Prequalifying will also give you an idea of how much loan you can borrow and the monthly installment you’ll need to pay. Create a budget to ensure you can pay the installment each month. Pick a time frame to pay off the loan and select a term that aligns with this goal.
Negotiate With Creditors
You don’t have to accept the first loan that comes your way. Shopping around and finding the lowest possible interest rate is crucial to save money. You can negotiate with financial institutions for extended payment periods and lower interest rates.
Lenders may be more willing to negotiate with you if you've got excellent credit.

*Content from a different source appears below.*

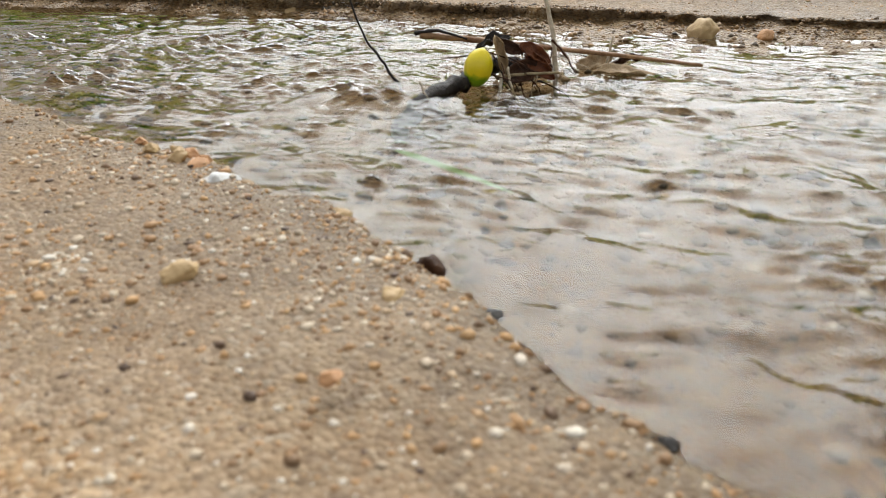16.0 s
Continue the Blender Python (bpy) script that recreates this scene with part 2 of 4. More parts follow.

You may also be able to negotiate if you’ve received a better offer from a competitor.
Choosing the Right Business Debt Consolidation Service
If you’re considering a business debt consolidation loan, evaluate multiple lenders and compare their offers. When choosing the best debt consolidation loan, start by evaluating the qualification requirements of different lenders to see which one may be the best fit for you.
You should also consider the interest rates and fees offered by different lenders, like origination fees and prepayment penalties. Business loan APRs may vary based on your qualifications and credit profile, so ensuring you’re getting the lowest rates is important. Loan repayment terms can directly impact how much you’ll pay each month, so compare them carefully.
The Bottom Line on Business Debt Consolidation
Business debt consolidation loans can make your payments more manageable, help you pay off debt faster, and improve your cash flow. However, all financing options come with risks, such as not being able to afford the loan payments and defaulting.
Shop around carefully for a better interest rate and weigh the pros and cons to check if it’s worth consolidating your business debt. Depending on your circumstances, you can choose from traditional banks, online lenders, balance transfers, and SBA loans.